# Goal:
Look through the listing and locate every line containing the word "script"; copy those lines.

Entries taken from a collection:
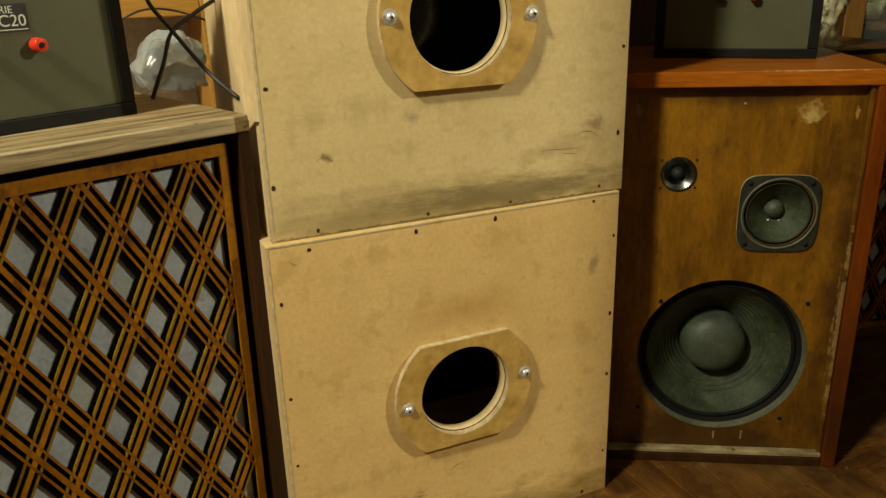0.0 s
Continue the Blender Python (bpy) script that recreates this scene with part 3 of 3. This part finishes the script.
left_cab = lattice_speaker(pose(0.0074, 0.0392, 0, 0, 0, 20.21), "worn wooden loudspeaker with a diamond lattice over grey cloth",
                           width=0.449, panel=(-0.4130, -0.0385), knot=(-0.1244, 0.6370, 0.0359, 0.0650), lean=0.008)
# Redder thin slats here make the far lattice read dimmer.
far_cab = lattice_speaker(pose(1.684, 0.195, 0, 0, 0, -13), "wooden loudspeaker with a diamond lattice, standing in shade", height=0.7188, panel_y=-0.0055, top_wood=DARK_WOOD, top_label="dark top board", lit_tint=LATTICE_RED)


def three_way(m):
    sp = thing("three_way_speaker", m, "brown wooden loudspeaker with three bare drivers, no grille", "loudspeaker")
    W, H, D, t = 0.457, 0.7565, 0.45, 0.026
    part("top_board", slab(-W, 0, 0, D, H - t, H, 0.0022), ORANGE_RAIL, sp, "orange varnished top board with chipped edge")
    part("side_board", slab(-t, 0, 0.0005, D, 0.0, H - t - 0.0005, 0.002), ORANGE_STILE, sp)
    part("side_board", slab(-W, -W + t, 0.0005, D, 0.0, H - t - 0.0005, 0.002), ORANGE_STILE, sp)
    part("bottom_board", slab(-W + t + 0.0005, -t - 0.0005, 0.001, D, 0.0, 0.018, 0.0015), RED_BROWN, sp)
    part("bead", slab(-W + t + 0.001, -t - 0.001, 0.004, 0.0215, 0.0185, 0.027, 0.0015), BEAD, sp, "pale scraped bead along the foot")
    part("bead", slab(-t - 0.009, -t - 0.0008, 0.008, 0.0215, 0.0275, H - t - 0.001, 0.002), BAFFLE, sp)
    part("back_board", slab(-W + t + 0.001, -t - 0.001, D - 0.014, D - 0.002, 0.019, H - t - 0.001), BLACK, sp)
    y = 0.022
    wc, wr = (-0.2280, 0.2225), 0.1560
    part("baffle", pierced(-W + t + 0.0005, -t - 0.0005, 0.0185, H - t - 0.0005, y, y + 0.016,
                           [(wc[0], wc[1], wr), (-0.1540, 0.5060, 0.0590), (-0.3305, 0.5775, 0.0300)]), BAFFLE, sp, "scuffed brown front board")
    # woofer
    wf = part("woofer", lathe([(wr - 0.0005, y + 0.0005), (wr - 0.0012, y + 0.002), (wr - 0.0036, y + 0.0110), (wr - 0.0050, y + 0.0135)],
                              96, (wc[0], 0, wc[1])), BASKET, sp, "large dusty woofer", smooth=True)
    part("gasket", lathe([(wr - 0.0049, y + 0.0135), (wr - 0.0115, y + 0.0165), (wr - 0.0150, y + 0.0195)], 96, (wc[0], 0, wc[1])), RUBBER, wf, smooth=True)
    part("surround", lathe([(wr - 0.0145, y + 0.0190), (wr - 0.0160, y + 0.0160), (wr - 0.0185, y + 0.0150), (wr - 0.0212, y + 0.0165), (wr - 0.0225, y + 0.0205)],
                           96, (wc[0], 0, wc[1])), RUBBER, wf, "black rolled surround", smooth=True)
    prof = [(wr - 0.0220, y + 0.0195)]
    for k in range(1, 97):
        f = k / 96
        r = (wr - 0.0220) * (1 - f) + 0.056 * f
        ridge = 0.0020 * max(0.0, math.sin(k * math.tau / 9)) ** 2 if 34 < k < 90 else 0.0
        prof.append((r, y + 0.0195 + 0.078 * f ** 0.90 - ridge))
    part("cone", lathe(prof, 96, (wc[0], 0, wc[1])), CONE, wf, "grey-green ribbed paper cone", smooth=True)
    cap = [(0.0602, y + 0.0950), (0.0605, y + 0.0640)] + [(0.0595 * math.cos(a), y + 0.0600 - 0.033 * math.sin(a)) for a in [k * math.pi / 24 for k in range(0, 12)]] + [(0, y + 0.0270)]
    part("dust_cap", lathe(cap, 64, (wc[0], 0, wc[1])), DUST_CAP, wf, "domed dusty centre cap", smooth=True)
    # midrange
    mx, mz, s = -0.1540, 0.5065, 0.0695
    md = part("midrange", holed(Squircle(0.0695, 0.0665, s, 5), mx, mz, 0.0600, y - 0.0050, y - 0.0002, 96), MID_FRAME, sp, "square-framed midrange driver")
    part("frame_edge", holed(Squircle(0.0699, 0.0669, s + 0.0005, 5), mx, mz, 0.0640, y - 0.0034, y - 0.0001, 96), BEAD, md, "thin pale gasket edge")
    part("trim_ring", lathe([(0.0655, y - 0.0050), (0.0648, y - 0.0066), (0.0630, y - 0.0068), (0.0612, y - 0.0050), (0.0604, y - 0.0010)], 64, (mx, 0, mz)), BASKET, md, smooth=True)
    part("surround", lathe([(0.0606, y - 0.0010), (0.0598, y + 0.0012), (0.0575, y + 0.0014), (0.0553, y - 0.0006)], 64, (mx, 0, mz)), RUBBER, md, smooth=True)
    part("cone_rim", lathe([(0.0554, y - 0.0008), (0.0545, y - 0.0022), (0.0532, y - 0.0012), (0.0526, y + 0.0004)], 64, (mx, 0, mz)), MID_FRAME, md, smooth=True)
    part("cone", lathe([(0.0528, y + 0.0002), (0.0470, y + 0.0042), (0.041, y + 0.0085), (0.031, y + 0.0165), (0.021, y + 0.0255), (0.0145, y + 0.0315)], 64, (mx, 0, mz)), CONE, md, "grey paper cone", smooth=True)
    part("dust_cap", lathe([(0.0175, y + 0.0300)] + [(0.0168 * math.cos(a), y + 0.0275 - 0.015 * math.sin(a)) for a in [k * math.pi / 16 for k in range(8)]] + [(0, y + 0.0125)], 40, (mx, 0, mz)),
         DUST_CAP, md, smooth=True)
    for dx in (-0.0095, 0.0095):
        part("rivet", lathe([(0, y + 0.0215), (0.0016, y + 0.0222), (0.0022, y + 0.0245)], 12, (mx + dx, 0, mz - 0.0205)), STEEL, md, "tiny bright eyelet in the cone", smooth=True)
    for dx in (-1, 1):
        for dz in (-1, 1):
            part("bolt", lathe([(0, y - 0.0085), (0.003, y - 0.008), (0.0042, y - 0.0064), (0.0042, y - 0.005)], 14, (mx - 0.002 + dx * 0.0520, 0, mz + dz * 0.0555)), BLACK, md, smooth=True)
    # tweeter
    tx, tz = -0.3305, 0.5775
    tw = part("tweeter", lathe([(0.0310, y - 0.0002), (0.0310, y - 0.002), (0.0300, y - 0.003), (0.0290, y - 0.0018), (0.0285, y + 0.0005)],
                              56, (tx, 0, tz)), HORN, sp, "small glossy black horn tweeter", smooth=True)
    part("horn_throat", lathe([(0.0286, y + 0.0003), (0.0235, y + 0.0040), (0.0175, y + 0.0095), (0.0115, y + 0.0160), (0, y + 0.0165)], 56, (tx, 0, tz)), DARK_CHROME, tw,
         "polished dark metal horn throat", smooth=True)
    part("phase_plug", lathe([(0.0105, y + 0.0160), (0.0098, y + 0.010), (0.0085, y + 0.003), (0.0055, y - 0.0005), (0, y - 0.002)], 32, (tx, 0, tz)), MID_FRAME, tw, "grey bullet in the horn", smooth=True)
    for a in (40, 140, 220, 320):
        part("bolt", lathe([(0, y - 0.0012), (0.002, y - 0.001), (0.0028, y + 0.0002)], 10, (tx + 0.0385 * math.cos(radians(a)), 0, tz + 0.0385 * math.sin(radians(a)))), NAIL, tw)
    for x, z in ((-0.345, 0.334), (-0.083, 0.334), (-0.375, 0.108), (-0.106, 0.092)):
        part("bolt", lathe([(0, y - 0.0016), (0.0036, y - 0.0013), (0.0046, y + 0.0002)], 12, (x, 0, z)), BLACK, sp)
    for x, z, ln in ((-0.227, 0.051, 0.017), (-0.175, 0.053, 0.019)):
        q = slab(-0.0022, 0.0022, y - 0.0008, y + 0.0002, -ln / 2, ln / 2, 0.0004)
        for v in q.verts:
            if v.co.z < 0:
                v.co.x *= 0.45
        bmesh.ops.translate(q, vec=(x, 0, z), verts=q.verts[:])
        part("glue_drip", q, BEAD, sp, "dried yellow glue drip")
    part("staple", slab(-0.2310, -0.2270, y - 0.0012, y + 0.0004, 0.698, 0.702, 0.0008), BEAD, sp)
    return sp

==

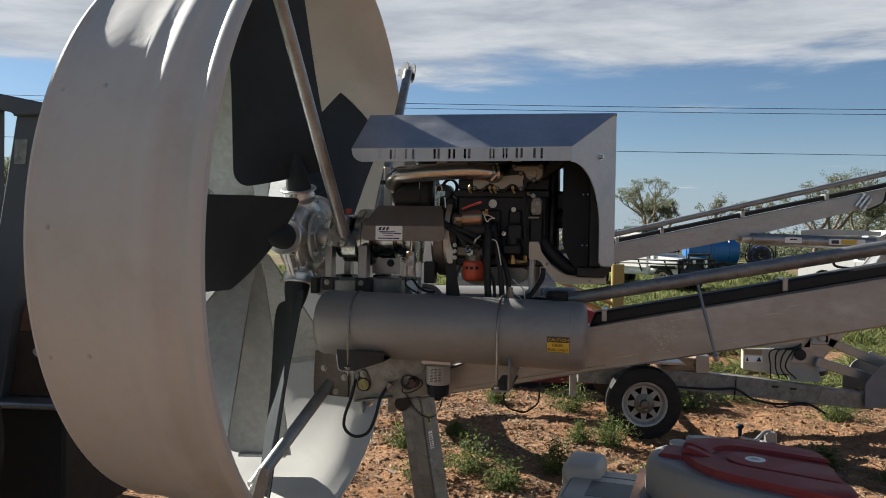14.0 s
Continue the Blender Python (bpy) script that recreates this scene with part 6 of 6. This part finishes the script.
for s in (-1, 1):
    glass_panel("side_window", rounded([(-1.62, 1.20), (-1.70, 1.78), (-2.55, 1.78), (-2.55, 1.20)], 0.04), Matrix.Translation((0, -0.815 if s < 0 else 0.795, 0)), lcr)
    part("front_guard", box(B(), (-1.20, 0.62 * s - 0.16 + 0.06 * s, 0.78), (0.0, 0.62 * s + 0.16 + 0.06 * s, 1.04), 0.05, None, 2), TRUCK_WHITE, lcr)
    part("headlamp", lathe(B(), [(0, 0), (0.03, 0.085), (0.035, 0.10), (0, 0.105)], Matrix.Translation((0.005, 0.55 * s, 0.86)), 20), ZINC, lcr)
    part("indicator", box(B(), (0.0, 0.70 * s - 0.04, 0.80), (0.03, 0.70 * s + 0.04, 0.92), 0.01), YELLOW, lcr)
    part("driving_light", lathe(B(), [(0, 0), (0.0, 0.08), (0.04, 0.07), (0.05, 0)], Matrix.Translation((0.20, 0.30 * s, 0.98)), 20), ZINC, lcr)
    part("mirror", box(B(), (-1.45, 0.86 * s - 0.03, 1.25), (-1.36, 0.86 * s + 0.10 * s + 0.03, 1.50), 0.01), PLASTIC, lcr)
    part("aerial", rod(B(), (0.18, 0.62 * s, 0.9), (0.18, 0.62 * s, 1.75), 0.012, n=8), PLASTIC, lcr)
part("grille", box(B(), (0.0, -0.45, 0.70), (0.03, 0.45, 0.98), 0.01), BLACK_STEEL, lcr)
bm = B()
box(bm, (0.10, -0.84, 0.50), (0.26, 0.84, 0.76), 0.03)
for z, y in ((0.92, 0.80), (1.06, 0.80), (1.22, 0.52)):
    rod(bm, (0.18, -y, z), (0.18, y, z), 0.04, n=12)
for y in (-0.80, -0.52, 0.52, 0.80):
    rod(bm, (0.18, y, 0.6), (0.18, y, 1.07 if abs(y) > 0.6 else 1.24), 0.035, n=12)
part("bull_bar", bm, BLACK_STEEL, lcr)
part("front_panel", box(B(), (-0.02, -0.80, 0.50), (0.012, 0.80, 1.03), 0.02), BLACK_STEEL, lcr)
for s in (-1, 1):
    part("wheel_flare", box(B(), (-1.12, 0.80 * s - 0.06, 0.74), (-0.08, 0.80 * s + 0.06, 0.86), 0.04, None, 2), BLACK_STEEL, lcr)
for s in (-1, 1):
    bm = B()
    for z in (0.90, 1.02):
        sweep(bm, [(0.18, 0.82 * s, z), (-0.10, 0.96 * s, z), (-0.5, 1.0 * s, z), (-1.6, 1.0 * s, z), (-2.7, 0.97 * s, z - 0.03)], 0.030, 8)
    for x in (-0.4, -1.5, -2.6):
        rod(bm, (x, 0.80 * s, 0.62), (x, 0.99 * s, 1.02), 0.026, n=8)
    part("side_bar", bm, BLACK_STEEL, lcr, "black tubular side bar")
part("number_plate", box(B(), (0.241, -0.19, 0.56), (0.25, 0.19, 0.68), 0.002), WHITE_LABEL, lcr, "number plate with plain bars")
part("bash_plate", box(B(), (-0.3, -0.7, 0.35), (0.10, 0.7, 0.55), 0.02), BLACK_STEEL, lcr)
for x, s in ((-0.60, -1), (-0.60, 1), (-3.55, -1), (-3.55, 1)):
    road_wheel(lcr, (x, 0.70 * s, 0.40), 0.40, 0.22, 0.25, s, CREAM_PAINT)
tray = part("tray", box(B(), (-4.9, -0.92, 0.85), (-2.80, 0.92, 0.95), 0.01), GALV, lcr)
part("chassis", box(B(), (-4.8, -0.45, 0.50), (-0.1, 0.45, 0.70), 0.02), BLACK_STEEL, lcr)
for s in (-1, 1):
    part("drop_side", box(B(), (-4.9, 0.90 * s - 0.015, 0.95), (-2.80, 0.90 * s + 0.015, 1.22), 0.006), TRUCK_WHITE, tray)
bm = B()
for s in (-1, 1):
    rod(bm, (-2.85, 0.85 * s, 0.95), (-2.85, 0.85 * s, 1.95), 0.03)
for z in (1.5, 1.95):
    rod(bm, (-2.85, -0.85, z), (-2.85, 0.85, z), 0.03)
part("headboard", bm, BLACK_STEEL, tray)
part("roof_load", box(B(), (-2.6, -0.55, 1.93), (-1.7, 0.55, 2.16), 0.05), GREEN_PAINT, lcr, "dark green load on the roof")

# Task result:
Continue the Blender Python (bpy) script that recreates this scene with part 3 of 3. This part finishes the script.
Continue the Blender Python (bpy) script that recreates this scene with part 6 of 6. This part finishes the script.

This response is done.